Maintenant, je voudrais vous parler un peu à toutes trois et, vous prenant collectivement, vous demander où vous en êtes. Il est un point de la vie de communauté, sur lequel nous avons en général trop peu réfléchi: c’est celui qui consiste à s’effacer, sans qu’on s’en aperçoive. Il est facile de sacrifier son premier mouvement, pourvu que les autres le remarquent et aussi pourvu qu’ils nous en sachent gré; mais s’effacer au point de consentir à recevoir quelques sacrifices de la part des autres, en n’y mettant pour sa part que de la reconnaissance, c’est là ce qui coûte beaucoup plus en certaines circonstances. L’orgueil aime beaucoup mieux donner que recevoir et, lorsqu’il reçoit, il aime à prouver qu’il ne reçoit que pour faire plaisir, c’est-à-dire par condescendance. Je voudrais très fort que vous vous étudiassiez sur ces diverses variations de l’amour-propre, parce que ce vilain défaut va se cacher sous de tels replis qu’il faut réellement le bien connaître pour dépister ses ruses. Et cependant, vous remarquerez que rien n’empêche l’esprit d’ouverture et d’abandon, que rien ne détruit l’esprit d’union comme la prétention de montrer toujours la primauté des sacrifices que l’on fait aux autres. Que chacune d’entre vous relève le dévouement de ses soeurs, et s’applique autant à se dévouer elle-même qu’à cacher son dévouement! En tout ceci pourtant je désire une grande simplicité et liberté de coeur. Un esprit mal fait fait encore mal prendre la chose, mais il n’y a point à s’en occuper… [phrase incomplète].
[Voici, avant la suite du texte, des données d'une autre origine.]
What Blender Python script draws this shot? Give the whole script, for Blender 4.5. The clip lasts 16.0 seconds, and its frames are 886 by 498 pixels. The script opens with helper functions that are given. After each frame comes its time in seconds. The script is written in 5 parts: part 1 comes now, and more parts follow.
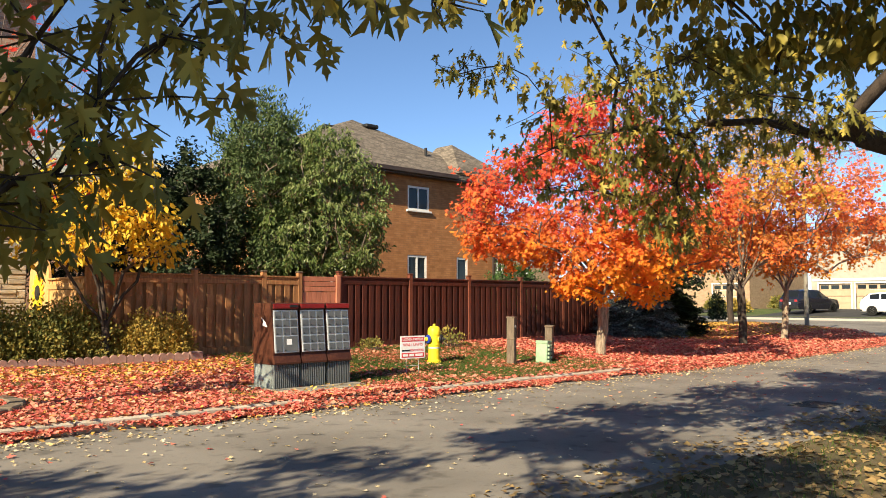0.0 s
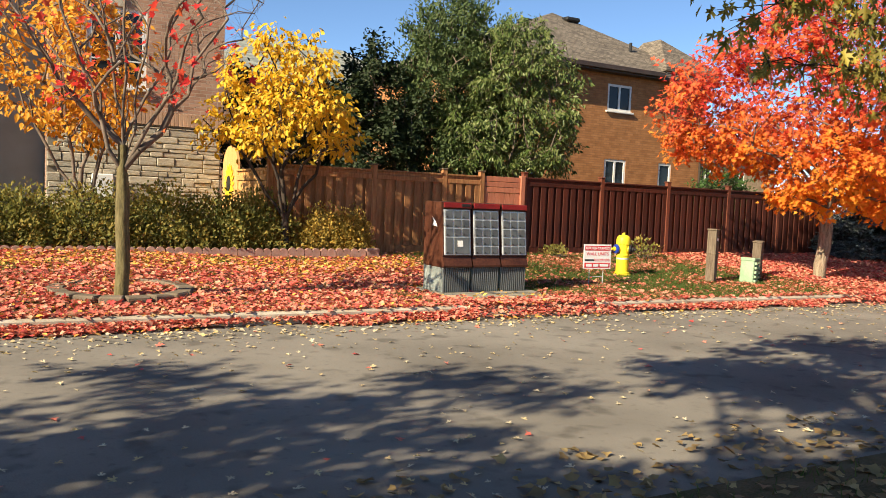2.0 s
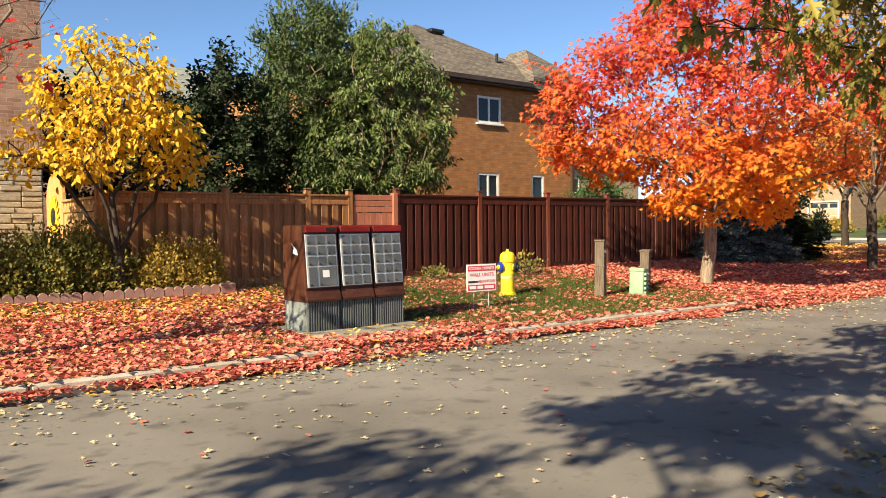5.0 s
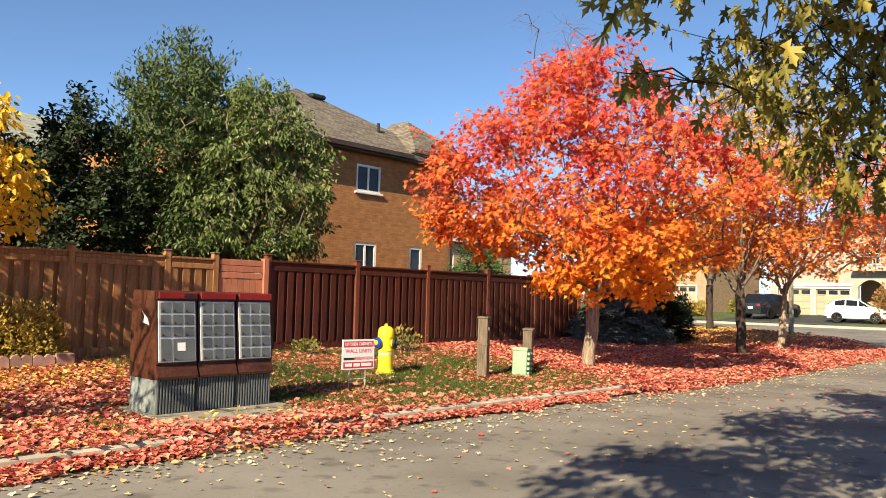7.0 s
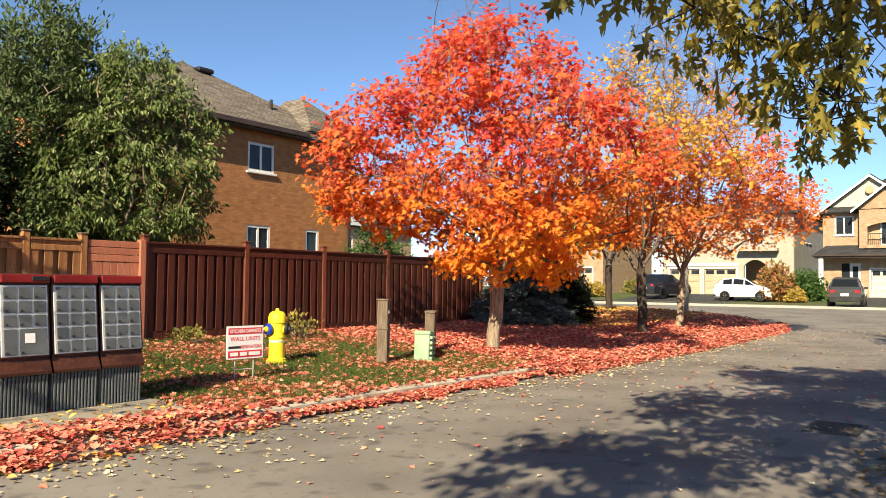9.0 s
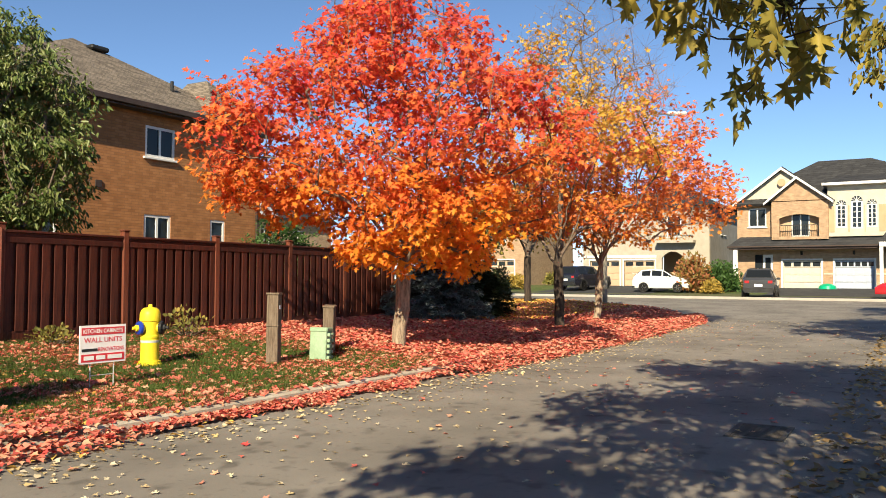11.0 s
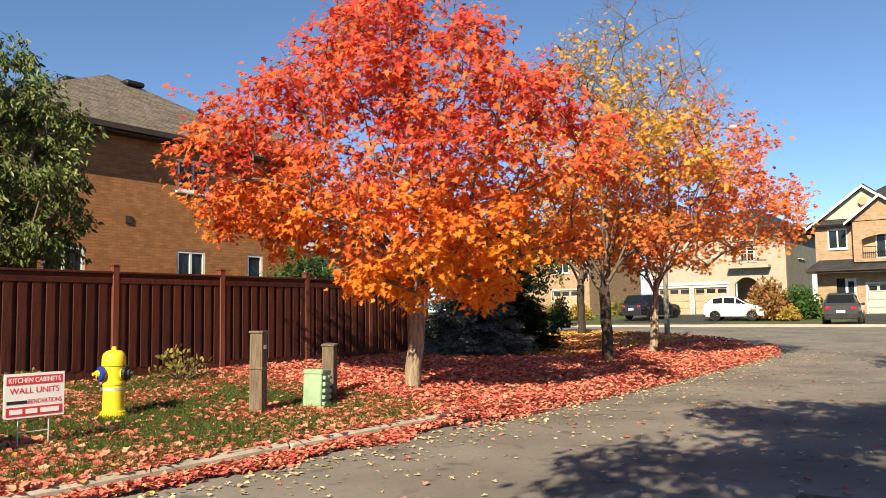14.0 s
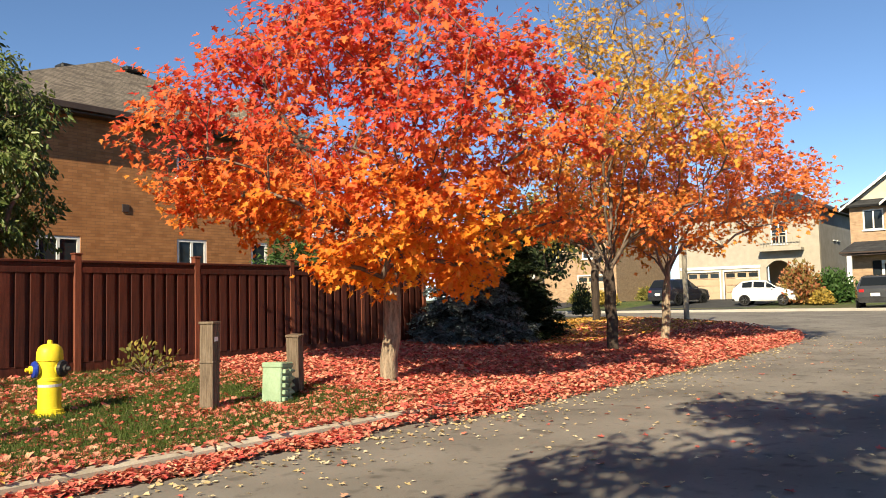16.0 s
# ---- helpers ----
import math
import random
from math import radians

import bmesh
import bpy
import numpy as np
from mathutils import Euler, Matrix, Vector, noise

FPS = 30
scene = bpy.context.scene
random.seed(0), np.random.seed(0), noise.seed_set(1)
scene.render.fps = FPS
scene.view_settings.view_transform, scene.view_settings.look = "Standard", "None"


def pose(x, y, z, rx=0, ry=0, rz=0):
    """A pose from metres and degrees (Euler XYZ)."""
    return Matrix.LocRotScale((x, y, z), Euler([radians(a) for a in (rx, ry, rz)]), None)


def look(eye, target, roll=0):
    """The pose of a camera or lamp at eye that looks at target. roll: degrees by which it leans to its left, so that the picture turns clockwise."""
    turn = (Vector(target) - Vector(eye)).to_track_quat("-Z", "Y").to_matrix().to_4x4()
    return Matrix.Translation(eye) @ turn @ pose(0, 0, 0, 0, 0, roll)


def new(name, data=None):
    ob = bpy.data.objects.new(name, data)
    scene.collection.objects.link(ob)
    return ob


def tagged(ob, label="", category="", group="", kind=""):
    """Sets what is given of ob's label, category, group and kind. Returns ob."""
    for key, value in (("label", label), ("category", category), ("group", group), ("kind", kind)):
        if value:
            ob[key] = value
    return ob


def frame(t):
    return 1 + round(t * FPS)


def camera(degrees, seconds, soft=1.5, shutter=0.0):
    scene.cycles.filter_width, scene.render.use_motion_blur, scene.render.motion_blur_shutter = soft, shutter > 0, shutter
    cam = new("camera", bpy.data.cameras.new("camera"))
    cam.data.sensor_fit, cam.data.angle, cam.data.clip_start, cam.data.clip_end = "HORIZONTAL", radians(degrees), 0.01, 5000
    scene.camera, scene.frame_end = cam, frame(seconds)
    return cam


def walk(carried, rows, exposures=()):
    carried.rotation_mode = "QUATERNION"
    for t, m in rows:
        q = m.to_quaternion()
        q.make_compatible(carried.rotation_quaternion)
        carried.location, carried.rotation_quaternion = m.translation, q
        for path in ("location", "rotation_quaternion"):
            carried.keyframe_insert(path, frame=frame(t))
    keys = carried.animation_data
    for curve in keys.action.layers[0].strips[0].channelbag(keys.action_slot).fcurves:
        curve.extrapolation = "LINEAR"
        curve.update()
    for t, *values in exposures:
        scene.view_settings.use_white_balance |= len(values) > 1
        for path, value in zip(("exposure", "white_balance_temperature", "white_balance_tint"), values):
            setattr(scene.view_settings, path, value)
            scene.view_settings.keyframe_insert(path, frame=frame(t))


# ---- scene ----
cam = camera(57.4, 16.0, 0.95)
PATH = [
    (0, (-0.667, -0.975, 1.498), (0.702, 0.478, 1.627), -0.0),
    (0.5, (-0.342, -0.827, 1.498), (0.923, 0.718, 1.62), 0.6),
    (1, (-0.09, -0.675, 1.49), (1.096, 0.933, 1.578), 1.2),
    (1.5, (0.108, -0.52, 1.473), (1.19, 1.162, 1.47), 2.6),
    (2, (0.31, -0.222, 1.45), (1.289, 1.518, 1.336), 2.4),
    (2.5, (0.45, 0.078, 1.479), (1.392, 1.836, 1.326), 0.8),
    (3, (0.597, 0.28, 1.471), (1.557, 2.031, 1.358), 0.9),
    (3.5, (0.75, 0.476, 1.473), (1.789, 2.181, 1.36), 0.3),
    (6, (1.519, 1.453, 1.461), (2.862, 2.934, 1.509), 1.4),
    (6.5, (1.645, 1.65, 1.483), (3.053, 3.065, 1.596), 2.3),
    (7, (1.732, 1.818, 1.473), (3.194, 3.178, 1.593), 1.5),
    (7.5, (1.909, 1.961, 1.4), (3.357, 3.334, 1.533), 1.7),
    (8, (2.069, 2.107, 1.38), (3.556, 3.436, 1.527), 1.9),
    (8.5, (2.21, 2.249, 1.409), (3.778, 3.484, 1.527), 1.1),
    (11, (3.52, 2.666, 1.387), (5.241, 3.682, 1.46), 0.3),
    (11.5, (3.812, 2.723, 1.386), (5.58, 3.655, 1.459), -0.2),
    (12, (4.137, 2.734, 1.356), (5.908, 3.662, 1.378), 1.2),
    (12.5, (4.461, 2.759, 1.347), (6.226, 3.7, 1.358), 1.9),
    (13, (4.752, 2.807, 1.376), (6.501, 3.777, 1.421), 0.9),
    (13.5, (5.029, 2.8, 1.373), (6.696, 3.901, 1.481), 0.5),
    (14, (5.31, 2.783, 1.382), (6.933, 3.942, 1.536), -0.8),
    (14.5, (5.638, 2.754, 1.385), (7.233, 3.947, 1.559), -1.6),
    (15, (5.929, 2.666, 1.351), (7.466, 3.939, 1.48), 0.0),
    (15.5, (6.203, 2.617, 1.346), (7.734, 3.9, 1.462), -0.6),
    (16, (6.497, 2.644, 1.36), (8.071, 3.87, 1.485), -1.4),
]
walk(cam, [(t, look(eye, target, roll)) for t, eye, target, roll in PATH], exposures=((0.0, 1.19, 6080, 5), (8.5, 1.2, 6080, 5), (11.0, 1.03, 6080, 5), (16.0, 1.0, 6080, 5)))

# ---- light ----
SUN_DIR = Vector((math.cos(radians(32)) * math.cos(radians(15)), math.cos(radians(32)) * math.sin(radians(15)), -math.sin(radians(32))))
world = bpy.data.worlds.new("sky")
scene.world = world
world.use_nodes = True
wn, wl = world.node_tree.nodes, world.node_tree.links
sky = wn.new("ShaderNodeTexSky")
sky.sky_type = 'NISHITA'
sky.sun_disc = False
sky.sun_elevation = radians(32)
sky.sun_rotation = math.atan2(-SUN_DIR.x, -SUN_DIR.y)
sky.altitude = 3000
sky.air_density = 0.9
sky.dust_density = 0.0
sky.ozone_density = 1.8
wl.new(sky.outputs[0], wn["Background"].inputs[0])
wn["Background"].inputs[1].default_value = 0.076
sun_data = bpy.data.lights.new("sun", 'SUN')
sun_data.energy = 5.0
sun_data.angle = radians(0.53)
sun_data.color = (1.0, 0.81, 0.55)
sun = new("sun", sun_data)
sun.matrix_world = look((0, 0, 30), Vector((0, 0, 30)) + SUN_DIR)

# ---- materials ----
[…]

Je termine ma lettre interrompue huit à dix fois, car il faut être sans cesse à courir, de peur d’attendre encore sept à huit jours. Je m’arrête. Adieu, ma chère enfant, ou plutôt adieu, mes filles. Que Dieu vous donne un peu d’énergie pour faire tout le bien, dont vous avez le sentiment au fond du coeur!

E. D'Alzon.
Notes et post-scriptum
1. D'après une copie. Cette lettre est reproduite en partie dans *Notes et Documents*, t. IV, p. 406 sq.1. D'après une copie. Cette lettre est reproduite en partie dans *Notes et Documents*, t. IV, p. 406 sq.
2. L'abbé d'Alzon accompagnait son évêque, Mgr Cart, qui arriva à Besançon le 17 juillet. Il avait quitté Nîmes entre le 1er et le 9 juillet, s'arrêtant sans doute quelques jours à Lyon; à la fin de ce même mois il partit de la Franche-Comté pour la Suisse et Paris.